BINYUMIN GEILING (BEN GAILING) (December 25, 1898-March 27 1999)
He was born in the town of Krasnopol,
Suwalk district, Russian Poland. He
studied in religious elementary school and yeshivas. From 1914 he was living in the United States,
initially in New York and later in Boston.
For a time he was a tailor, subsequently a Yiddish actor. For the last fifteen years he has been the
manager of two Yiddish radio programs in Boston. He was active in the Zionist labor
movement. He began by writing humorous
little poems and parodies, and then he thought up his own melodies for them,
when he was thirteen or fourteen years of age, tunes that were sung in the
town. In 1917 he published humorous features
in Arbayter prese (Workers press), Kundes (Prankster), and the monthly Tsuzamen (Together), among other
serials, in New York. In 1928 he
presided over a column, “In un arum yidishn teater” (In and around Yiddish
theater), in Idisher zhurnal (Jewish
journal) in Montreal, Canada, and in Keneder
odler (Canadian eagle) in Montreal.
He also published humorous sketches and poems in Idishe velt (Jewish world) in Philadelphia and in Tog (Day) in New York.
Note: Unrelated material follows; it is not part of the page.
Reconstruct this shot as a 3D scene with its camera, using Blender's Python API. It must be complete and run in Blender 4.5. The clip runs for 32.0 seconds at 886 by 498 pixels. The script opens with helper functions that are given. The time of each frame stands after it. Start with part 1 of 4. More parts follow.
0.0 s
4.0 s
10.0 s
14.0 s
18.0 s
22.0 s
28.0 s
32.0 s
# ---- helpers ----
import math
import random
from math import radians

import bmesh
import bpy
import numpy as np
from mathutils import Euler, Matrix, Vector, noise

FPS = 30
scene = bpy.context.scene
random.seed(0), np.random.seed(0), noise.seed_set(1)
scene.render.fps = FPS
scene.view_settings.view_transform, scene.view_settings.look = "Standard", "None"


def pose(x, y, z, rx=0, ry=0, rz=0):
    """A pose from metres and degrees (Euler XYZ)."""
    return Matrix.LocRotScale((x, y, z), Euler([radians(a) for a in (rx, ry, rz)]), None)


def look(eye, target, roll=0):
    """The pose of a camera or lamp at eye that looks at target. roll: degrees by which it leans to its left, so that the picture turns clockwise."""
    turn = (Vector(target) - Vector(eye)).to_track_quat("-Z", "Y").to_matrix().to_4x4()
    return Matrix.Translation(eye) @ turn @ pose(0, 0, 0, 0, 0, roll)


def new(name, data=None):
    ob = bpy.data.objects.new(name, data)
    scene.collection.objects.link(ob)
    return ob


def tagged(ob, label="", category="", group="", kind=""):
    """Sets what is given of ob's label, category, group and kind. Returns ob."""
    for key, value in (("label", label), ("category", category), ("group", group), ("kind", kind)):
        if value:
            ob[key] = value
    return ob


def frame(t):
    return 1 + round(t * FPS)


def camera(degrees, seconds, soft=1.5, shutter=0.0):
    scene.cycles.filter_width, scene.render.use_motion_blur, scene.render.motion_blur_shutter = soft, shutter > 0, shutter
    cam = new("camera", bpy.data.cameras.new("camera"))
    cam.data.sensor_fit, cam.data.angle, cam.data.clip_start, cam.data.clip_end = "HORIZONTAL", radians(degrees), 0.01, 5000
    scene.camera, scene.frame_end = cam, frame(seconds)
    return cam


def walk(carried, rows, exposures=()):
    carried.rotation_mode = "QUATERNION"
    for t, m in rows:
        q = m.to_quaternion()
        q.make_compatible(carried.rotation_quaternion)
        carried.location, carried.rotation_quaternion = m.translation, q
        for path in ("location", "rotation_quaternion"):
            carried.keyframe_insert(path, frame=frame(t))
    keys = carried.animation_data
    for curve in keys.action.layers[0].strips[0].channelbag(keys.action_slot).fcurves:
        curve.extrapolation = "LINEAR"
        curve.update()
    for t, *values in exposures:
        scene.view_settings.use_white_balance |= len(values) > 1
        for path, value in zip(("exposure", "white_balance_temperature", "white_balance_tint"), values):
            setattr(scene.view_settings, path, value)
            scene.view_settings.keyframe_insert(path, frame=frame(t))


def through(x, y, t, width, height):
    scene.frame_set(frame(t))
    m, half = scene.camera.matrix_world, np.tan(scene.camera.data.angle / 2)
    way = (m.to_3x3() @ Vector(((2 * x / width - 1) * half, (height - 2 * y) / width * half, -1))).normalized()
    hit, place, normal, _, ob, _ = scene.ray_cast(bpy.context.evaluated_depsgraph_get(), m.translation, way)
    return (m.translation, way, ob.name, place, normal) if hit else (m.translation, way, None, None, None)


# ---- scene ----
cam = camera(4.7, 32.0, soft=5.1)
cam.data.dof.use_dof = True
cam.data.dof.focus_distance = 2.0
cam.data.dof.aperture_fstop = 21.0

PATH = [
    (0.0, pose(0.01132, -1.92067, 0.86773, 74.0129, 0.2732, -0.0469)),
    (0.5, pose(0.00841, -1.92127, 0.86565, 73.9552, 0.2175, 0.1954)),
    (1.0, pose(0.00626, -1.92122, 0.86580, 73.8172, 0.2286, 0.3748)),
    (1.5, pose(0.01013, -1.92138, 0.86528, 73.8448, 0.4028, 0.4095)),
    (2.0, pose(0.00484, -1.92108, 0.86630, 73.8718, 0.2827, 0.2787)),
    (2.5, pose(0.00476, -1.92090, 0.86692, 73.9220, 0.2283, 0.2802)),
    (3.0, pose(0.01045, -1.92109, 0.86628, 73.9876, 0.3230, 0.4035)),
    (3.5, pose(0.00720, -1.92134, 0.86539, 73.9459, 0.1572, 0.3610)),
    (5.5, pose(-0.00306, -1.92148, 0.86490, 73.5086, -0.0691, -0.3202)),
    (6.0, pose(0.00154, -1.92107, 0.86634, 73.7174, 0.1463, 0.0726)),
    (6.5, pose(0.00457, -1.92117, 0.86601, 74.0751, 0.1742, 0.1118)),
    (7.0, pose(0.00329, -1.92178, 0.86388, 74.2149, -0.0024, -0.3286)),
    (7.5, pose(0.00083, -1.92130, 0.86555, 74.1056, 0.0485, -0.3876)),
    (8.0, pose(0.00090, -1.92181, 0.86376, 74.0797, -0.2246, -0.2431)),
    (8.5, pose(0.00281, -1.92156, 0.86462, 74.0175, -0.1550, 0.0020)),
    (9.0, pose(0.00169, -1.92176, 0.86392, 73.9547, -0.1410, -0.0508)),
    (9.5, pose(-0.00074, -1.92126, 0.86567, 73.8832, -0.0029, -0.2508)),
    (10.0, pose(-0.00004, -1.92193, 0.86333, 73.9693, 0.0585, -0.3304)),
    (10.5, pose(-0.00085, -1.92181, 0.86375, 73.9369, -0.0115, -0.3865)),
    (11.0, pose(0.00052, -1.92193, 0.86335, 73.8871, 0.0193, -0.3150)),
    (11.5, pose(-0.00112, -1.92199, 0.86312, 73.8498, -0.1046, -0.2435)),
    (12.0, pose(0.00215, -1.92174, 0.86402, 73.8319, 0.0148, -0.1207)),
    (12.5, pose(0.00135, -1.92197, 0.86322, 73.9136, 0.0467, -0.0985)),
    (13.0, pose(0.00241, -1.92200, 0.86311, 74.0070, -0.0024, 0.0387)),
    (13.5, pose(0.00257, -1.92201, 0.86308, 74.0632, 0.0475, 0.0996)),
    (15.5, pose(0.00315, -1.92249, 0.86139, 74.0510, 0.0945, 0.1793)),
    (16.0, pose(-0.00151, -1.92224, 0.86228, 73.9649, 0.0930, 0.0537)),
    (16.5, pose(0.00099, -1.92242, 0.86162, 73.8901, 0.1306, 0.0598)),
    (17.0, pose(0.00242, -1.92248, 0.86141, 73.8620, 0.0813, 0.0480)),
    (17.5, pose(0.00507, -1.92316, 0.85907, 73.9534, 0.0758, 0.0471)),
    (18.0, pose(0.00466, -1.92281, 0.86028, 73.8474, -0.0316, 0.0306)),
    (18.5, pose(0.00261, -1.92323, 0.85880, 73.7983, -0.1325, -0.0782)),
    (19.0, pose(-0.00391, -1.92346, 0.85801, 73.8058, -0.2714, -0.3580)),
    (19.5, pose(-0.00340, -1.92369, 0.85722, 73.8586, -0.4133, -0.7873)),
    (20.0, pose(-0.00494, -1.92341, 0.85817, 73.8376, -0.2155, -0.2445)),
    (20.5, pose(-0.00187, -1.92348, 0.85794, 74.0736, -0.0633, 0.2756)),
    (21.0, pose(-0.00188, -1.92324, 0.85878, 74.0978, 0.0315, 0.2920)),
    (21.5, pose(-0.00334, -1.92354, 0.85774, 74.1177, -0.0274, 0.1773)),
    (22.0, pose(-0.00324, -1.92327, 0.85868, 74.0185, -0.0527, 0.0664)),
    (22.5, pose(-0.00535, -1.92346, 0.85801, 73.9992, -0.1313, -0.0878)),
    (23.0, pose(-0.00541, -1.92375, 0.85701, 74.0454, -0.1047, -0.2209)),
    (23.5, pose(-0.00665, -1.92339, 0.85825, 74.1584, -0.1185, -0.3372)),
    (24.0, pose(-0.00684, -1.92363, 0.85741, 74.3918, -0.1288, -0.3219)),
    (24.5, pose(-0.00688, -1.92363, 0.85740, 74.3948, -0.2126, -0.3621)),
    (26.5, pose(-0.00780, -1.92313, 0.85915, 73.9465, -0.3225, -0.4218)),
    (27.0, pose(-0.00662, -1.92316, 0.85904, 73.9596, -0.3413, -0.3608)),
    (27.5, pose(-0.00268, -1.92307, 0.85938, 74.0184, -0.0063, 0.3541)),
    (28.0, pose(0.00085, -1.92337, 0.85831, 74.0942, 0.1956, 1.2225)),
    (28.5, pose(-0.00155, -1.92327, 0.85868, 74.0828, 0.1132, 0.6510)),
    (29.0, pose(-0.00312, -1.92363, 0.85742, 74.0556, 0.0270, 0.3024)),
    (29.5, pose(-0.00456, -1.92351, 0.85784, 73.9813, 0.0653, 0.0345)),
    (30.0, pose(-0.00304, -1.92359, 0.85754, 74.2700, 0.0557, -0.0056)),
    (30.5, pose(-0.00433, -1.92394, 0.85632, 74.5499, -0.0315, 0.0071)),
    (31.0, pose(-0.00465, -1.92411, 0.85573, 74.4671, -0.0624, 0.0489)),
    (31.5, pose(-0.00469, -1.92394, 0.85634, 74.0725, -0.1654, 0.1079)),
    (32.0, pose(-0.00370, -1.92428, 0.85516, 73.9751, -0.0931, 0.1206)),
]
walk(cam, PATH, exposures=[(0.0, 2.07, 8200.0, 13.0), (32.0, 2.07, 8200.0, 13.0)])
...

He was in charge of the column “Ben geiling
shrabt” (Ben Gailing writes) for the Boston Forverts
(Forward). He authored Git a shmeykhl, a bukh fun laykhtn humor un
satire far ale ṭeg fun a gants yor (Smile, a book of light humor and
satire for every day and all year) (Boston: Zikh aleyn, 1949), 224 pp. He also composed the melodramas Fremde foygl (Strange bird) and Di froy in keytn (The woman in chains),
which were performed on the Yiddish stage.
He published a number of songs with notation. Among his pen names was Ben-Avrom. He was living in Dorchester, Massachusetts.